→ Task description: Without including the pictures, copy out every line below.
====================
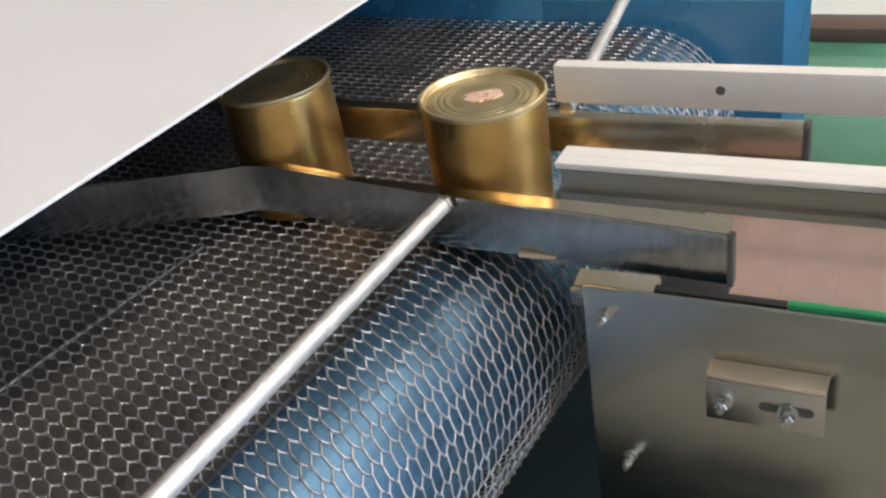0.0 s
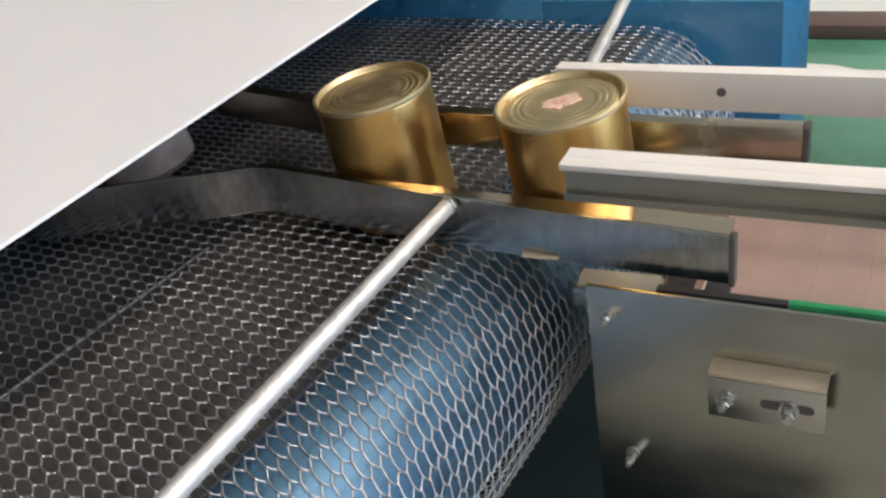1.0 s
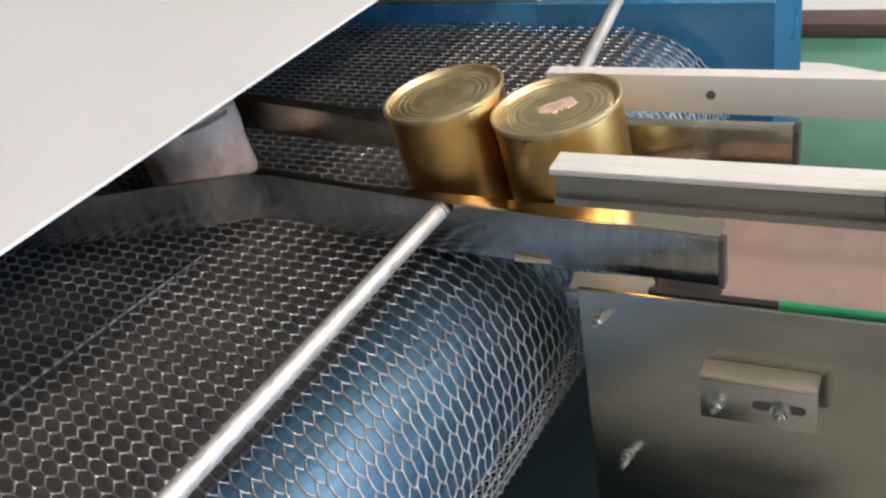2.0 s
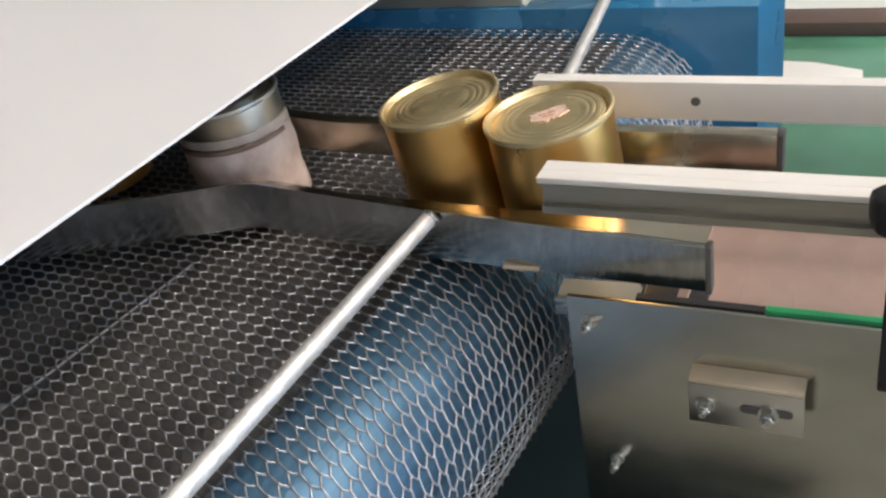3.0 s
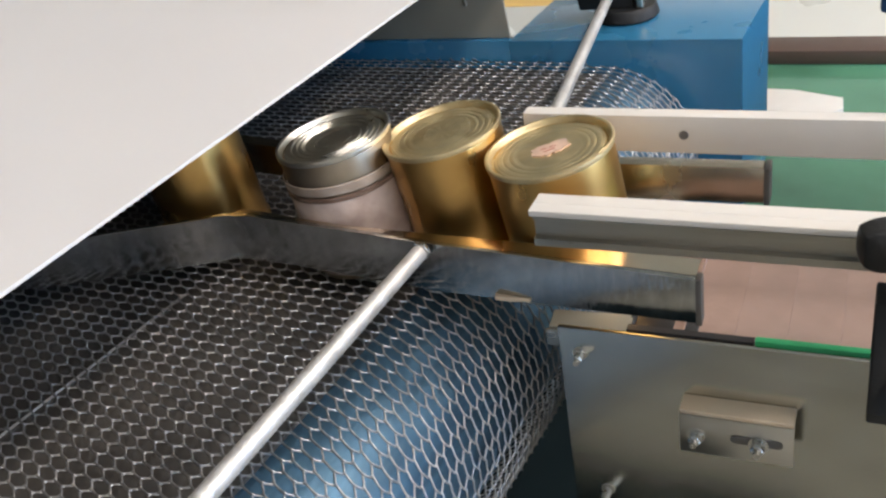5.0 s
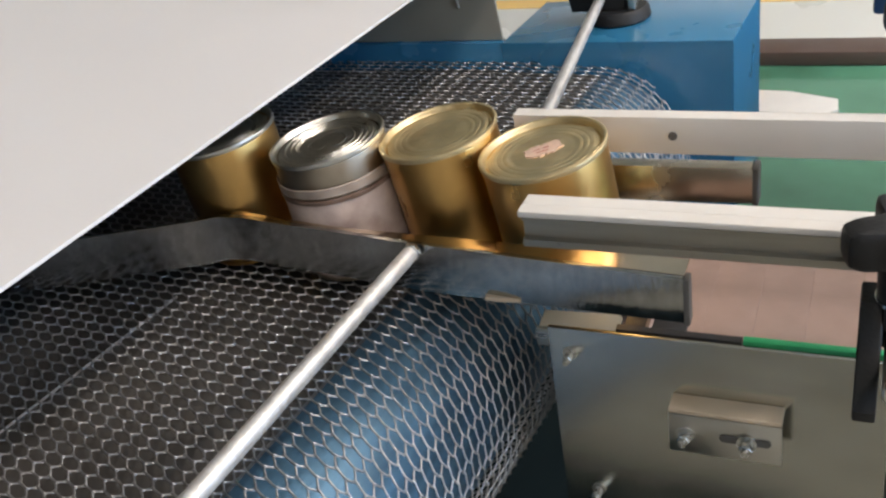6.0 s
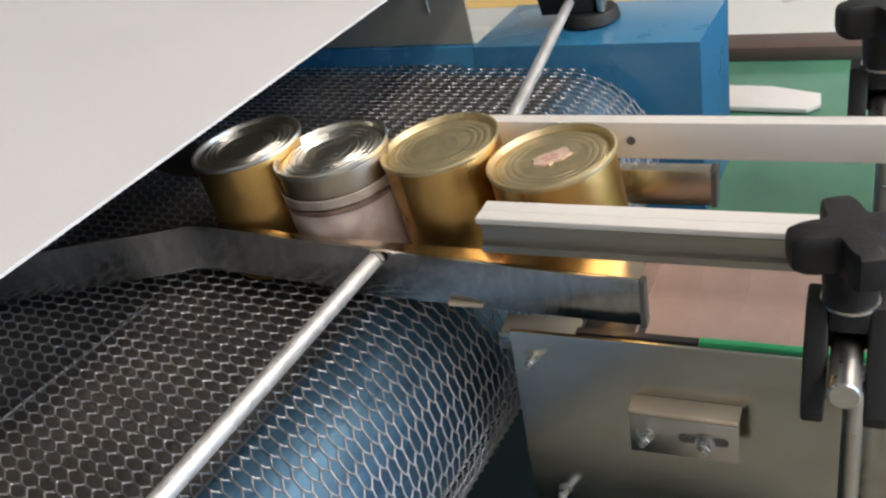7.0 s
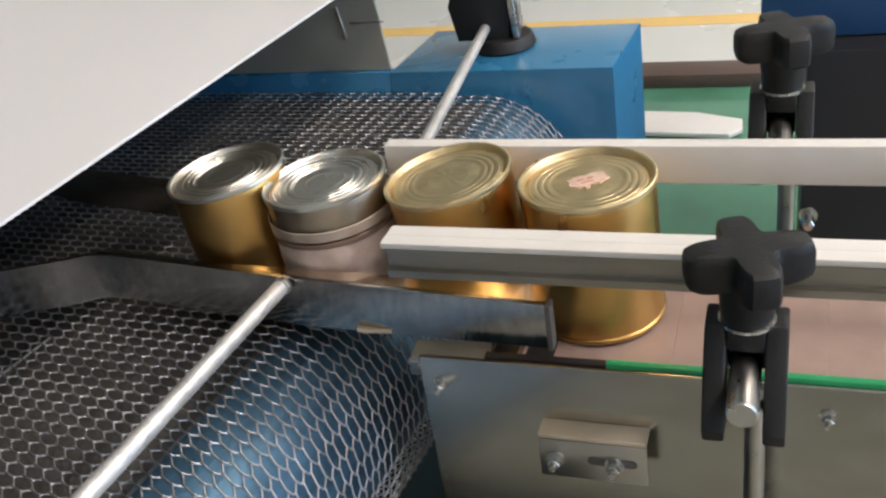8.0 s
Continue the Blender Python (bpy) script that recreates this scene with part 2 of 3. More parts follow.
def wire_mesh(seed):
    """One crimped cross wire of the honeycomb mesh with the links that hook it to the next one."""
    rnd = random.Random(seed)
    bm = B()
    zigzag = []
    for i in range(int((W1 - W0) / (2 * STEP))):
        y = W0 + i * 2 * STEP
        j, k = rnd.uniform(-0.0003, 0.0003), rnd.uniform(-0.0003, 0.0003)
        zigzag += [(-0.0020 + j, y - 0.0005, 0.0004), (-0.0022 + j, y + 0.0003, 0.0005), (0.0, y + 0.0016, 0.0001), (0.0020 + k, y + 0.0026, -0.0003),
                   (0.0022 + k, y + 0.0034, -0.0004), (0.0, y + 0.0058, 0.0)]
        link = [(0.0011 + k, y + 0.0026, -0.0001), (0.0022 + k, y + 0.0030, 0.0008), (0.0034, y + 0.0027, 0.0006), (0.0070, y + 0.0017, 0.0002),
                (0.0094, y + 0.0010, 0.0004), (0.0104, y + 0.0009, 0.0012), (0.0111, y + 0.0013, -0.0002)]
        add_wire(bm, link, 0.00064)
    add_wire(bm, zigzag, 0.00062)
    return make("wire", bm, WIRE, 80)


belt = thing("mesh_belt", "steel wire mesh conveyor belt running round its end drum", "conveyor belt", MC)
WIRES = []
wire_data = [wire_mesh(k) for k in range(6)]
count = int((0.80 + SPEED * 8 + 0.20) / PITCH)
for i in range(count):
    w = new("wire", wire_data[i % 6])
    w.parent = belt
    WIRES.append((w, 0.20 - i * PITCH, (-i * SKEW) % (2 * STEP)))


def belt_pose(s, y):
    """The place of a wire at length s along the belt and shifted y across it; s = 0 where the belt meets the drum."""
    if s <= 0:
        return pose(s, y, Z_BELT)
    a = s / R_DRUM
    if a > math.pi:
        return pose((math.pi - a) * R_DRUM, y, Z_BELT - 2 * R_DRUM, 0, 180, 0)
    return pose(R_DRUM * math.sin(a), y, Z_BELT - R_DRUM + R_DRUM * math.cos(a), 0, math.degrees(a), 0)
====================
→ Full output:
0.0 s
1.0 s
2.0 s
3.0 s
5.0 s
6.0 s
7.0 s
8.0 s
Continue the Blender Python (bpy) script that recreates this scene with part 2 of 3. More parts follow.
def wire_mesh(seed):
    """One crimped cross wire of the honeycomb mesh with the links that hook it to the next one."""
    rnd = random.Random(seed)
    bm = B()
    zigzag = []
    for i in range(int((W1 - W0) / (2 * STEP))):
        y = W0 + i * 2 * STEP
        j, k = rnd.uniform(-0.0003, 0.0003), rnd.uniform(-0.0003, 0.0003)
        zigzag += [(-0.0020 + j, y - 0.0005, 0.0004), (-0.0022 + j, y + 0.0003, 0.0005), (0.0, y + 0.0016, 0.0001), (0.0020 + k, y + 0.0026, -0.0003),
                   (0.0022 + k, y + 0.0034, -0.0004), (0.0, y + 0.0058, 0.0)]
        link = [(0.0011 + k, y + 0.0026, -0.0001), (0.0022 + k, y + 0.0030, 0.0008), (0.0034, y + 0.0027, 0.0006), (0.0070, y + 0.0017, 0.0002),
                (0.0094, y + 0.0010, 0.0004), (0.0104, y + 0.0009, 0.0012), (0.0111, y + 0.0013, -0.0002)]
        add_wire(bm, link, 0.00064)
    add_wire(bm, zigzag, 0.00062)
    return make("wire", bm, WIRE, 80)


belt = thing("mesh_belt", "steel wire mesh conveyor belt running round its end drum", "conveyor belt", MC)
WIRES = []
wire_data = [wire_mesh(k) for k in range(6)]
count = int((0.80 + SPEED * 8 + 0.20) / PITCH)
for i in range(count):
    w = new("wire", wire_data[i % 6])
    w.parent = belt
    WIRES.append((w, 0.20 - i * PITCH, (-i * SKEW) % (2 * STEP)))


def belt_pose(s, y):
    """The place of a wire at length s along the belt and shifted y across it; s = 0 where the belt meets the drum."""
    if s <= 0:
        return pose(s, y, Z_BELT)
    a = s / R_DRUM
    if a > math.pi:
        return pose((math.pi - a) * R_DRUM, y, Z_BELT - 2 * R_DRUM, 0, 180, 0)
    return pose(R_DRUM * math.sin(a), y, Z_BELT - R_DRUM + R_DRUM * math.cos(a), 0, math.degrees(a), 0)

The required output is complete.